The result is the just-released novel A Fighting Chance, an engaging page-turner written in the young adult genre, centered on Miguel Angel, a 17-year-old teen who lives with his single mother and becomes passionate about boxing as a way to stay away from gangs and other bad influences.
"I spent a lot of time in boxing clubs doing research, but this is not so much about boxing but about a boy trying to make good choices," Meléndez tells NBC News. "In the city there is a sizeable population of gangs and they are very violent, but the percentage of kids who are not in trouble is much larger. In reality, most kids are good kids and that's what I wanted to show: that most kids are trying to do well and stay in school. The good stories don't get the play that the gang stories do, and while this book is a fictional story, it's based on the experiences in this community."
Salinas is the largest municipality in central California's Monterey County, and its large agricultural industry has earned it the nickname of the Salad Bowl of the World. Seventy-five percent of the 155,000 residents are Latino.
The novel has caught the attention of the literary community and Meléndez has been named to the Top Ten List of Latino authors to Watch and Read in 2016, a list that Coast Guard Academy literature professor José González has been compiling for the past 11 years. "Written in a style that stays away from fighting clichés, this work is sure to appeal to teenage readers," says González.
This is the first novel for Meléndez, a native of Puebla, Mexico who arrived in the states after high school and earned degrees from the University of California at Santa Cruz and the University of Southern California. Her journalism experience includes newspaper and radio stints in California and Texas in both English and Spanish.
Meléndez spoke with NBC Latino about the book's trajectory to publication and what's next.

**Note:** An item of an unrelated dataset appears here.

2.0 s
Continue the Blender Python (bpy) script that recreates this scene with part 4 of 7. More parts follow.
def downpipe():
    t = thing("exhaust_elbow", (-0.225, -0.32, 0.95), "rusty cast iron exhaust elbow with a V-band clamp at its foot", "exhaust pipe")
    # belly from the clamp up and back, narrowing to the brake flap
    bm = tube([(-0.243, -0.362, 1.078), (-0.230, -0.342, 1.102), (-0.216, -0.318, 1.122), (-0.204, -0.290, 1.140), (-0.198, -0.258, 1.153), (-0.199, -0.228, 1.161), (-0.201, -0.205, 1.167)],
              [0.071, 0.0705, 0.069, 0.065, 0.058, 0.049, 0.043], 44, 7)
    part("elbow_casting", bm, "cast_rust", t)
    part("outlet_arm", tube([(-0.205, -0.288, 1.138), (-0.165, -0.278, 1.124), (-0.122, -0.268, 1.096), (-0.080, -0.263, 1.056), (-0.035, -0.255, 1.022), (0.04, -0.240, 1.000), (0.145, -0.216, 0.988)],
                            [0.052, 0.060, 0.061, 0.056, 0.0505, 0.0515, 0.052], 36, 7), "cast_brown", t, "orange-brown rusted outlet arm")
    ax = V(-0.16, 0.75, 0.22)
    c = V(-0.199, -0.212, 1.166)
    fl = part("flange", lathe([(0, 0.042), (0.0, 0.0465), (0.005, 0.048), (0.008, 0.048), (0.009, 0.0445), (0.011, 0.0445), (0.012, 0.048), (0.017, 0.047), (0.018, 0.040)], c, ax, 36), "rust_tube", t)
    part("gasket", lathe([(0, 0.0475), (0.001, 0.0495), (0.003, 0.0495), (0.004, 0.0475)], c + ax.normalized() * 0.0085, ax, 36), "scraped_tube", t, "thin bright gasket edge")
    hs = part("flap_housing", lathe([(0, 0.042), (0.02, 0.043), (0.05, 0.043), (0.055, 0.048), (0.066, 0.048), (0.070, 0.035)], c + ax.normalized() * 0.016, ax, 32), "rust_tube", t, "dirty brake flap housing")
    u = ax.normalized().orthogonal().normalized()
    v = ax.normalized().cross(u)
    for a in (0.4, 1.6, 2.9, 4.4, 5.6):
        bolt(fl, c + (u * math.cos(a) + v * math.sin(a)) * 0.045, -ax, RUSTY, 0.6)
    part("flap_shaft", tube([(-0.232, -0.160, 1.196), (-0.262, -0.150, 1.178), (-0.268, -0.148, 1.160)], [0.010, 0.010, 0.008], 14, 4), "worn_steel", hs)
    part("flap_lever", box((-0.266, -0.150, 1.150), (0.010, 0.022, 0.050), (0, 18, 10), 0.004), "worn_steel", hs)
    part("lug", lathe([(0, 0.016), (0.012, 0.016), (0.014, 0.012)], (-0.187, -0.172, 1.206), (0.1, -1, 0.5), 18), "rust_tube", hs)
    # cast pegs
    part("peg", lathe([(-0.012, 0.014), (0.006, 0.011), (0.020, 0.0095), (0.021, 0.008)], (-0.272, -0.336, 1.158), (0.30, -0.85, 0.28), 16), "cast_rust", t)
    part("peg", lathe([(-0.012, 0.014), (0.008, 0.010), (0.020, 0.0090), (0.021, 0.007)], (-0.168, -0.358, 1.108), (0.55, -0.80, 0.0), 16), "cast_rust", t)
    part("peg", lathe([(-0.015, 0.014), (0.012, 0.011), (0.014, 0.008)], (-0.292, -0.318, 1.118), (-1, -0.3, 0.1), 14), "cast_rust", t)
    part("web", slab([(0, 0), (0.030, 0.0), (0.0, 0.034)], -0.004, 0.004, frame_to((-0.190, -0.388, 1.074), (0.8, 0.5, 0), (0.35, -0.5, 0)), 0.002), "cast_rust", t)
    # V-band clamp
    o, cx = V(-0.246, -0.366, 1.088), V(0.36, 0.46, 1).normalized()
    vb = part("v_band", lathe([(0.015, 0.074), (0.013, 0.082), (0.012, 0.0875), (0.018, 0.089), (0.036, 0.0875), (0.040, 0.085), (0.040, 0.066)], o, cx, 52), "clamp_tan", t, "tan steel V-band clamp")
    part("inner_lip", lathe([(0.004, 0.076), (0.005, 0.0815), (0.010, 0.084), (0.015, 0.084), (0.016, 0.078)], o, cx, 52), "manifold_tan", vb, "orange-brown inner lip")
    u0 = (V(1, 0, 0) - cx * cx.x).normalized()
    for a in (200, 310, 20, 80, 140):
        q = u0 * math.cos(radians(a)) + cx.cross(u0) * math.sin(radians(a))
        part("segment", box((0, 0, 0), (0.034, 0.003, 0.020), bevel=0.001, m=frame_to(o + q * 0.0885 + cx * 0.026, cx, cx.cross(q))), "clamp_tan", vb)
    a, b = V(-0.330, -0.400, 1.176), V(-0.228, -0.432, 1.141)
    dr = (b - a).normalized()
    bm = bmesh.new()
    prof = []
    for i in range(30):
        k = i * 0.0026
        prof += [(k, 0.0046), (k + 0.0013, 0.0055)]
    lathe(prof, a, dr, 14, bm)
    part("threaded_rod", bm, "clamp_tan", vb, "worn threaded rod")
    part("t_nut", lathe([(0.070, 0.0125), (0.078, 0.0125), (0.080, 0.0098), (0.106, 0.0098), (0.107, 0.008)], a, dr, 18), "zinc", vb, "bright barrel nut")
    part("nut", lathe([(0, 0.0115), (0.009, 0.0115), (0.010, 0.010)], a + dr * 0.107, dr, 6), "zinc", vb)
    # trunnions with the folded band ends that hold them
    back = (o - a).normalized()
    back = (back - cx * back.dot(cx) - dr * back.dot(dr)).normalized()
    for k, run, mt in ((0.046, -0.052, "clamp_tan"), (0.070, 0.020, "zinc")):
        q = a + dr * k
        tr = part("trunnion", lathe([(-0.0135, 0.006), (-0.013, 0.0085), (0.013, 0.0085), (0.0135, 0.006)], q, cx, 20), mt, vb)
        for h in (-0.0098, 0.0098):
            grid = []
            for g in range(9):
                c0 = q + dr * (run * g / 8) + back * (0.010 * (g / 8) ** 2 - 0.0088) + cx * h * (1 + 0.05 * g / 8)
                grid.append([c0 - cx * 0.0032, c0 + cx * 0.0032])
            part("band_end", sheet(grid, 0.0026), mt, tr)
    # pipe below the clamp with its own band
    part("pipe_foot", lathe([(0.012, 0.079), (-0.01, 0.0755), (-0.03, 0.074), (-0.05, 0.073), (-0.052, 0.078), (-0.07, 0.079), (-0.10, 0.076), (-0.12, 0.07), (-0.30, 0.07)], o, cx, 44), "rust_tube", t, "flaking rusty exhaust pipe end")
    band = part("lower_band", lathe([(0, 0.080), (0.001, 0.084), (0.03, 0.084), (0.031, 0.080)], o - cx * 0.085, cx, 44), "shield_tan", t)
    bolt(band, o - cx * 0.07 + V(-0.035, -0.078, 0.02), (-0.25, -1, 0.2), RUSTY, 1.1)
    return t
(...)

NBC Latino: What does it mean to say that this is a Nanowrimo novel?
Meléndez: After going to those hearings about the budget cuts and deciding to create a character from those kids who spoke up, in 2006 I participated in the National Novel Writing Month, an annual writing project every November that has the goal of writing 50,000 words by the end of the month. After I did that, I spent the next year polishing my draft. This is definitely a Nanowrimo novel.
NBC Latino: What made you decide to give your main character the name of Miguel Angel?
Meléndez: I am a big fan of Michelangelo. His life story guides a lot of my work. Michelangelo used to say that his sculpture was already inside the block of marble and all he had to do was take the excess. I call my writing the Michelangelo method because I dump all my notes in one big pile and take away what's not needed. I admire him a lot and that's why I named my main character Miguel Angel.
NBC Latino: You also include a character who is not part of life in Salinas but is still an important part of the story?
Meléndez: Miguel Angel has a non-Latina girlfriend. I wanted to show life not just in Salinas but also in the Monterey Peninsula, with its golf courses, car shows, and wealth. It's very different than Salinas and the contrast is huge, even though it's part of the same county. I wanted to contrast the wealth of Monterey with the struggles of Salinas, and having a girlfriend who is not Latina was the perfect vehicle for that.
NBC Latino: English is not your first language, but yet your first book is in English. How difficult was it to write in a language not native to you?
Meléndez: I live in a world of English. I write for my paper in English, and most of the activities I cover for work are in English. It's partly why I decided to write a young adult novel because I figured the language didn't have to very sophisticated and the ideas didn't have to very complex. As a first-time author, I thought it would be a little easier for me.
NBC Latino: As a Latina writer, how difficult was it to get an agent?
Meléndez: It is really difficult especially for Latino and Latina authors. I can see my book having the sensitivity that perhaps not all the mainstream community has, that Latinos "get" but the mainstream doesn't. I had an agent who was enthusiastic about the novel, but her readers weren't and we parted ways. I got many rejection letters, but I sent my manuscript to Arte Público Press which doesn't require an agent and publishes some of the best Latino authors in the country. I got lucky because they publish just 20 books out of 1,000 submissions they get every year, and I was one of them.
The libraries and community centers have since reopened and in addition to continuing to cover the community for the Monterey County Herald newspaper, Meléndez is already working on another novel, this one about a young Latina in Los Angeles who dreams about being a Hollywood filmmaker. The plot twist is that she is a daughter of immigrants who was raised in the United States but discovers she's not here legally, complicating her plans of fame on the big screen. It's a bit based on the experiences of the DREAMers, the youth who were brought to this country as young children.
"People say write what you know, and what I know is the Latino community. It's my community and it's where I belong," says Meléndez, who adds that she expects the novel to come out within the next year.